We are now ready to prove our theorem.

Proof of Theorem. We are being asked to show that \(I(V(J))=J\) for each radical \(J\) and that \(V(I(Z))=Z\) for each algebraic set \(Z\). We quickly note that the first check implies the second without much work: by a previous remark, any algebraic set \(Z\) will take the form \(V(J)\) for some radical ideal \(J\), but then \[V(I(V(J)))=V(J)\] by the first check.

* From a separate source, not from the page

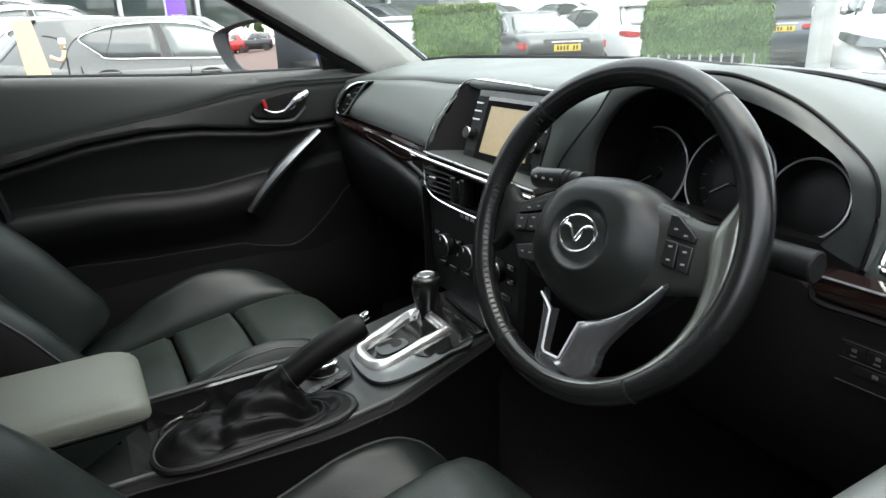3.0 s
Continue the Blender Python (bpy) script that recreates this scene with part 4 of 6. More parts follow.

Thus, it remains to show that \(I(V(J))=J\) if \(J\) is a radical ideal. For this, we use our two corollaries. The Remark after Corollary 1 explains that \(\mathfrak m_p=I(\{p\})\), so we see that \[I(V(J))=\bigcap_{p\in V(J)}I(\{p\})=\bigcap_{p\in V(J)}\mathfrak m_p.\] Continuing, we see \(p\in V(J)\) if and only if everything in \(J\) vanishes on \(p\), which is equivalent to asking for \(J\subseteq\mathfrak m_p\) as just discussed. Thus, \[I(V(J))=\bigcap_{\substack{p\in k^n\\J\subseteq\mathfrak m_p}}\mathfrak m_p.\] Now, Corollary 1 tells us that every maximal ideal actually takes the form \(\mathfrak m_p\), so we can replace this intersection with \[I(V(J))=\bigcap_{\substack{\mathfrak m\text{ maximal}\\J\subseteq\mathfrak m}}J.\] We would like to show that this latter intersection equals \(J\), for which we will use Corollary 2. Well, ideals of \(k[x_1,\ldots,x_n]\) containing \(J\) are in bijection with ideals of \(k[x_1,\ldots,x_n]/J\) simply by taking a pre-image, so it is enough to show the equality after modding out by \(J\). In this case, we would like to show that the intersection of all maximal ideals of \(A:=k[x_1,\ldots,x_n]/J\) equals \(J\). But this intersection equals the nilradical of \(A\) by Corollary 2, which is the zero ideal because \(J\) is radical. \(\blacksquare\)

Remark. The end of this proof also shows that \(I(V(J))=\operatorname{rad}J\) for all ideals \(J\) (not necessarily radical). The point is that, after modding out by \(J\), the nilradical of the quotient \(k[x_1,\ldots,x_n]/J\) might not be zero, but it is still \((\operatorname{rad}J)/J\).